SMS SOS (II)
Mes souvenirs se confondent, je suis toute confuse. Mon cœur palpite, au loin. Et je veux sortir. Mon instinct et mon âme me le demandent. Alors, je sors. Je pars, parce qu'il m'est avis que c'est ce qui est à faire ; comme si une destination m'attendait au moment opportun. Mes pensées se chevauchent. Comme si elles n'étaient pas toutes miennes. Et j'avance droit derrière une ombre matinale qui me tend les bras. Un signe. Une goutte. L'espoir. C'est le grand temps du printemps ; l'heure des réclamations, le paroxysme de mon infinie tristesse sortie du lyrique néant ; et je regarde l'écran de la malfaisante technologie – je te hais – et son contenu doux comme du miel et amical comme mon amie. Disparue. Chassée des foules. Son dernier message...
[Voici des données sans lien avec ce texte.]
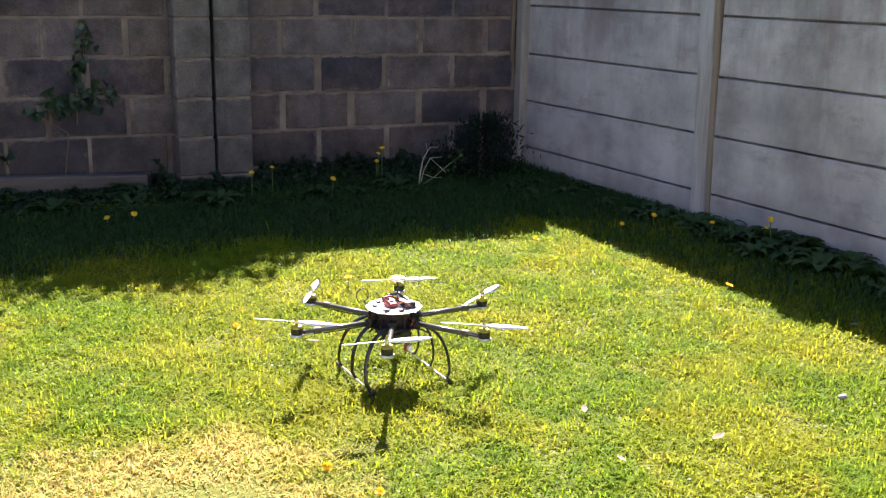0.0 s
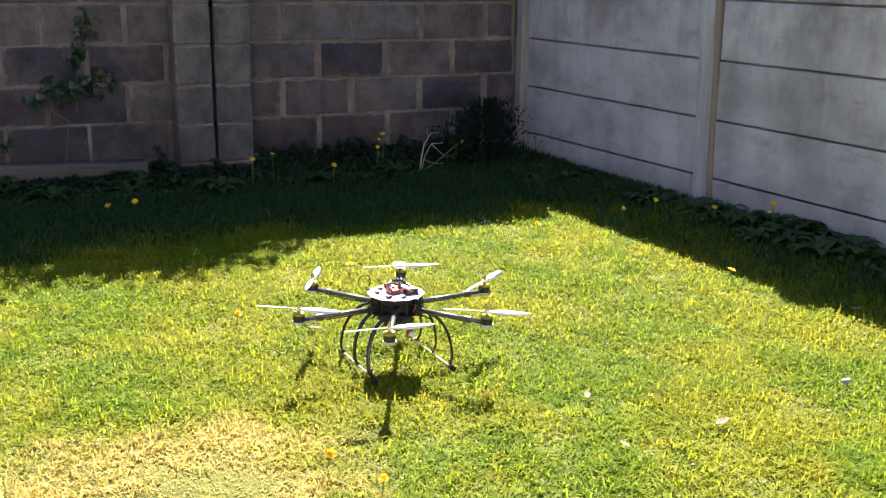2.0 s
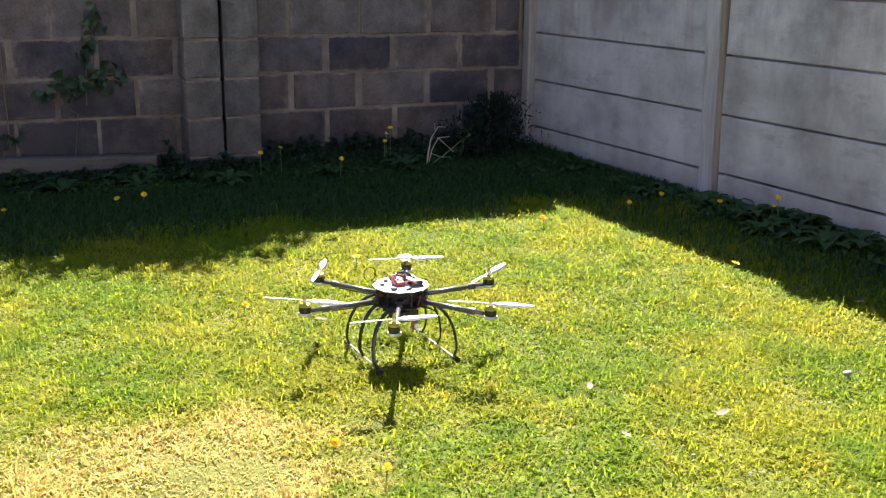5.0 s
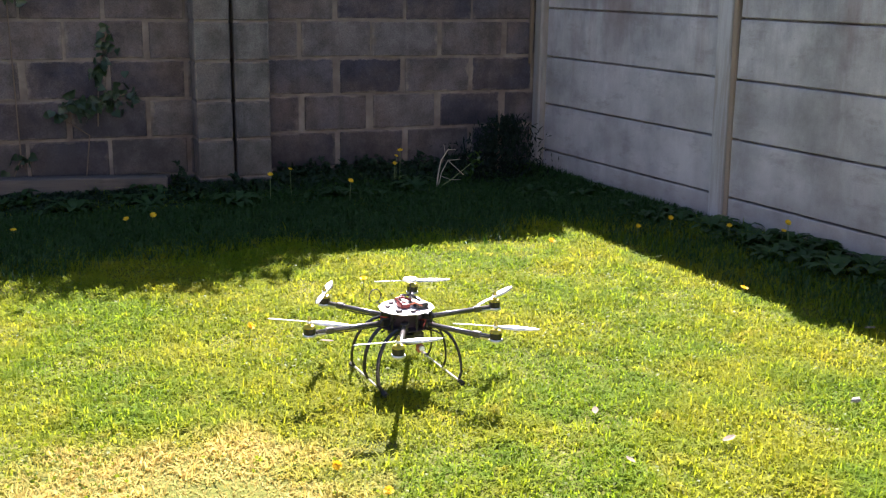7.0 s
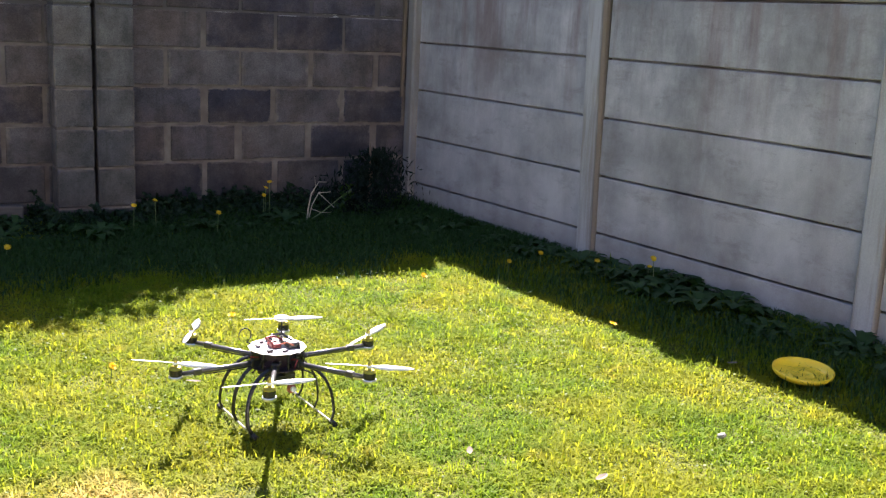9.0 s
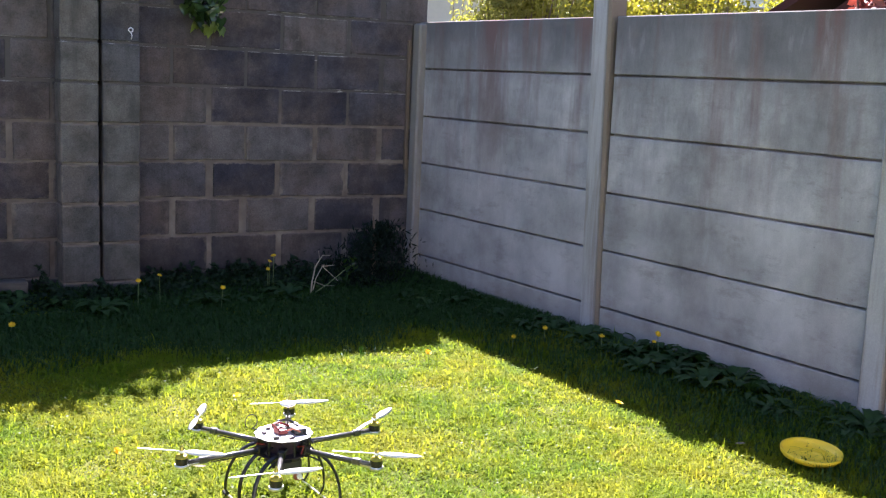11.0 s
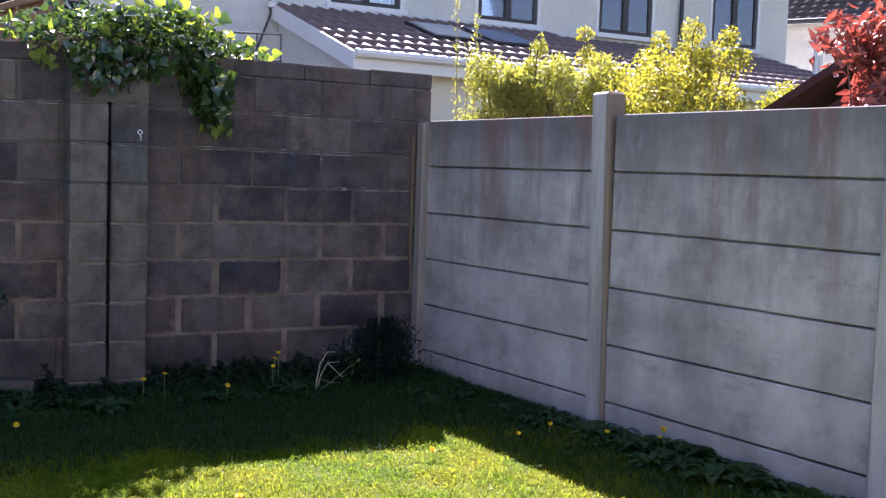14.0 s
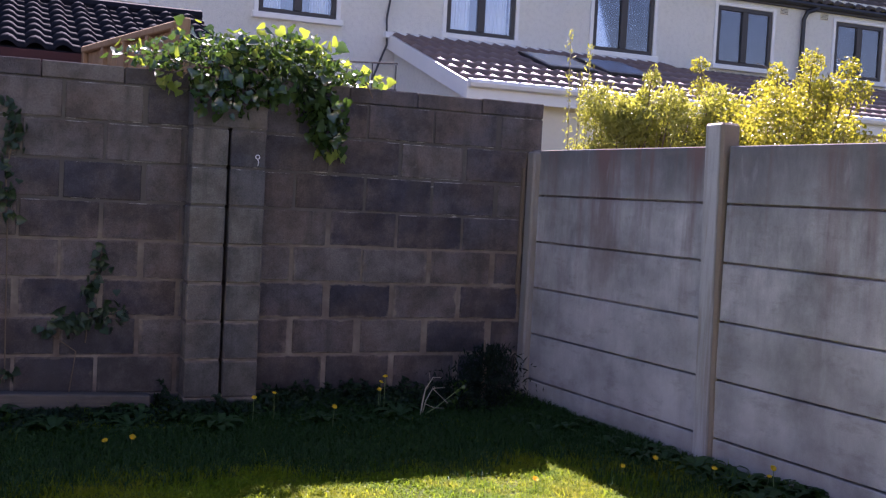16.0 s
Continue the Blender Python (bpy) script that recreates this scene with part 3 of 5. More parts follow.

Il est bien dommage que la photo, chère amie, ne t'est pas parvenue. Laisse-moi donc te représenter à ma manière la bruyante scène à laquelle je dus assister la veille, et qui mérite toutefois notre attention, car s'il s'y a bruit, il y a conflit ; et en chaque conflit une histoire. Alors que je quittais selon ma traditionnelle habitude la Grand-Place, non-loin de la seule avenue de la ville, du bruit. Des visages tirés, les traits sévères, les gueules béantes, ouvertes etbruyantes. On eut dit mille âmes en peine déchaînées ; elles battaient le goudron, et les cris, incompréhensible dans les premières minutes de mon arrivée, se firent concis, clairs. Des paroles, des revendications ; et l'on regarde devant soi, et l'on regarde de côté, à la recherche du coupable, à la recherche d'assistance, mais rien ne peut venir grossir la masse ; et l'on crie au ciel contre la sphère qui ne nous comprend sans qu'on ne la comprenne. Ces gens, vois-tu, réclamaient. Quoi ? Eh bien, leurs réclamations, inscrites sur les tracts, les gilets, les pancartes, les banderoles, ces inscriptions je ne les aie pas lues. Je ne les ai ni entendu, fascinée par le spectacle d'une animation grouillante et rampante, trop patiente pour quitter les rues, impatiente d'obtenir satisfaction. Et je fus si ébahie que je n'eus pas même le temps de voir les minutes se perdre, et les secondes me poignarder de passivité. Il faut voir pour y croire ; vivre pour crier, non crier pour vivre : tristesse d'une condition humaine mise à mal ; pauvres femmes, pauvres hommes. Pauvre requête... Il n'y a rien de si triste que la vue d'une masse qui hurle ; car la violence la plus extrême est peut-être la violence suggérée par une revendication sonore et affreuse dans la représentation de ces diverses âmes aux traits graves. J'eus de la compassion, et une envie de me joindre à elle, en proie aux fantômes du passé, ces grandes figures qui tapèrent du poing sur la table contre la dominance ; et mon cher Zola, et mon cher Hugo, et mes chers Goncourt, et mon cher La Martine. Mais mon seul réconfort fut de trouver sur mon visage une larme et autour de moi la solitude. Heureuse d'être triste, triste d'être heureuse. Telle une ombre... Je...
Je n'ai jamais eu le courage d'aller jusqu'au bout, soit parce que j'en connaissais le dénouement, soit parce que je souhaitais seulement me rassurer. L'âme qui m'a envoyé ce message était perdue ; les gens l'intéressaient, mais ne s'intéressaient guère à elle et son « archaïsme ». On ne revient pas dans le passé ; le monstre y a pourtant demeuré. Je... je lis la suite. Attends. Ne t'impatiente pas. Merci.
Dussé-je y laisser pan d'existence, puissé-je reposer en mon antre en ta présence... juste une fois.
A la lisière des mondes
La silhouette moribonde
S'aventure et fonde
Sur de fertiles pensées
Un semblant de liberté
Grâce au cœur échangé
Sinistre abandon
Que cette cruelle maison
Sans âme, sans parents
La première ombre errant
Finit d'ouvrir au bleu regard
La vérité à bien des égards
Eurêka. J'ai trouvé. C'est la traduction littérale du grec. Si tu ne comprends pas... ce n'est pas grave. Je te pardonne. Mon instinct a deviné. Je sais où chercher. Je sais quoi chercher. Mais j'ai peur d'y aller. Mon cœur bouillonne. Le temps m'est compté.